Presented by the Melbourne Cinémathèque & ACMI
Alexander Sokurov's third "museum film" guides us through the halls (and history) of the Louvre
A fascinating essay and meditation on art, history and humanity's idea of itself
After working on his most recent film, director Alexander Sokurov – appearing in Francofonia as a mostly unseen narrator – has returned home to Russia. An acquaintance of his has embarked on a perilous journey transporting art in shipping containers across dangerous seas. In between their video calls, which drop out as the conditions get more violent, Sokurov takes us to the empty halls of the Louvre reminding us of its history, its own acquisitions dangerously shipped — and sometimes lost — at sea, and of a moment in history when its collection was in its gravest jeopardy.
As it was released thirteen years after Sokurov’s hugely triumphant Russian Ark – a masterfully orchestrated, single-tracking-shot journey through St Petersburg’s Hermitage Museum – it might have been easy to expect a similar trip through the Louvre in Francofonia. And while there’s a similarly hallucinatory quality imbuing this film, it’s constructed in a completely different way.

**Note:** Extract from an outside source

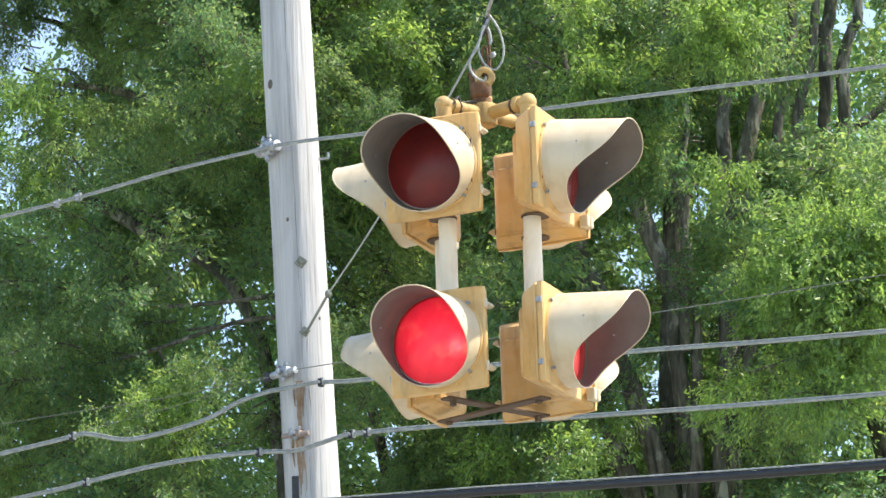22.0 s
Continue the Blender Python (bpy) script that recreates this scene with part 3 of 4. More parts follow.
def spray_mesh(seed, leaves, reach=1.15, leaf=0.075, width=0.20, material=None):
    """A leafy branch that grows from the origin along +x and droops, with twigs and tufts of leaves."""
    rnd = np.random.default_rng(seed)
    wood = bmesh.new()
    main = [np.array((reach * t, 0.06 * math.sin(3 * t + seed), 0.10 * math.sin(2.4 * t) - 0.16 * t * t)) for t in np.linspace(0, 1, 7)]
    tube([tuple(p) for p in main], [0.012 * (1 - 0.75 * i / 6) for i in range(7)], 5, wood)
    tips, ways = [], []
    for k in range(28):
        t = 0.12 + 0.88 * k / 27
        p = np.array([np.interp(t, np.linspace(0, 1, 7), [q[c] for q in main]) for c in range(3)])
        a = rnd.uniform(0, 2 * math.pi)
        d = np.array((rnd.uniform(0.3, 0.9), math.cos(a), math.sin(a) * 0.75))
        d /= np.linalg.norm(d)
        ln = rnd.uniform(0.30, 0.80) * (1.15 - 0.55 * t)
        q = [p, p + d * ln * 0.5, p + d * ln + np.array((0, 0, -0.10 * ln))]
        tube([tuple(x) for x in q], [0.005, 0.0035, 0.002], 3, wood)
        tips.append((q, d))
    pick = rnd.integers(0, len(tips), leaves)
    s = rnd.uniform(0.15, 1.08, leaves) ** 0.8
    qs = np.array([[x for x in tips[i][0]] for i in range(len(tips))])
    ds = np.array([t[1] for t in tips])
    Q = qs[pick]
    pos = np.where((s < 0.5)[:, None], Q[:, 0] + (Q[:, 1] - Q[:, 0]) * (s * 2)[:, None], Q[:, 1] + (Q[:, 2] - Q[:, 1]) * (s * 2 - 1)[:, None])
    pos = pos + rnd.normal(size=(leaves, 3)) * 0.050
    way = ds[pick] * 0.55 + rnd.normal(size=(leaves, 3)) * 0.55 + np.array((0, 0, -0.70))
    way /= np.linalg.norm(way, axis=1)[:, None]
    me = leaf_mesh("leafy_branch", pos, way, rnd.uniform(0.6, 1.25, leaves) * leaf, width, rnd, wood, (material or LEAF, BARK))
    spots[me.name] = pos[::max(1, leaves // 60)]
    return me


spots = {}                                           # a few leaf places of each branch, to test what it would hide from the camera
SPRAYS = [spray_mesh(s, 1250, leaf=0.078, width=0.20) for s in range(10)]
LIT_SPRAYS = [spray_mesh(70 + s, 1250, 1.0, 0.072, 0.20, LEAF_LIT) for s in range(5)]
FINE = [spray_mesh(20 + s, 1750, leaf=0.058, width=0.20) for s in range(8)]
# branches for the unseen crown, which also shade the leaves in view
COARSE = [spray_mesh(40 + s, 420, 1.9, 0.16, 0.24) for s in range(4)]
swaying = []

# camera sight lines cut through the leaves so sky shows, as (sideways, upward, half sizes) slopes
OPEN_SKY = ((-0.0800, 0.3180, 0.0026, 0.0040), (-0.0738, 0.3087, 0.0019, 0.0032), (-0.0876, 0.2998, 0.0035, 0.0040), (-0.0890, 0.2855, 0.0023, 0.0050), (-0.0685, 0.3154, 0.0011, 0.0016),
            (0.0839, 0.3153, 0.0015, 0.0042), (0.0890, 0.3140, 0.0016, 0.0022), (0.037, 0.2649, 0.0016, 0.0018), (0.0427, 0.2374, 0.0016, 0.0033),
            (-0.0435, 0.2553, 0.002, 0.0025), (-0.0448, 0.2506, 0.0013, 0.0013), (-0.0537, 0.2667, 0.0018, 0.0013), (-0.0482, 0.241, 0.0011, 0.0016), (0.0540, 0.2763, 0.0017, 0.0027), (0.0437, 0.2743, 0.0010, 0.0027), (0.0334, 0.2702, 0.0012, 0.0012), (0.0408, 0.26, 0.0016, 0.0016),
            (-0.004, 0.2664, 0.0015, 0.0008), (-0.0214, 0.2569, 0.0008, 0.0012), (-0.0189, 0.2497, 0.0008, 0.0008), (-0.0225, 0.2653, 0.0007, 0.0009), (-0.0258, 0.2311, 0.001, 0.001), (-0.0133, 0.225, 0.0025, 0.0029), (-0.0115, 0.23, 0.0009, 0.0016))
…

Sokurov’s quasi-docu-collage brilliantly pieces together newsreel footage, dramatic re-enactments, Skype video, drone footage and still photography into a dreamlike piece that reveals the Louvre’s long and complex life story. And through this life story, we’re reminded that art is the currency of empires, museums are their banks, and the Louvre is a beautiful embarrassment of riches.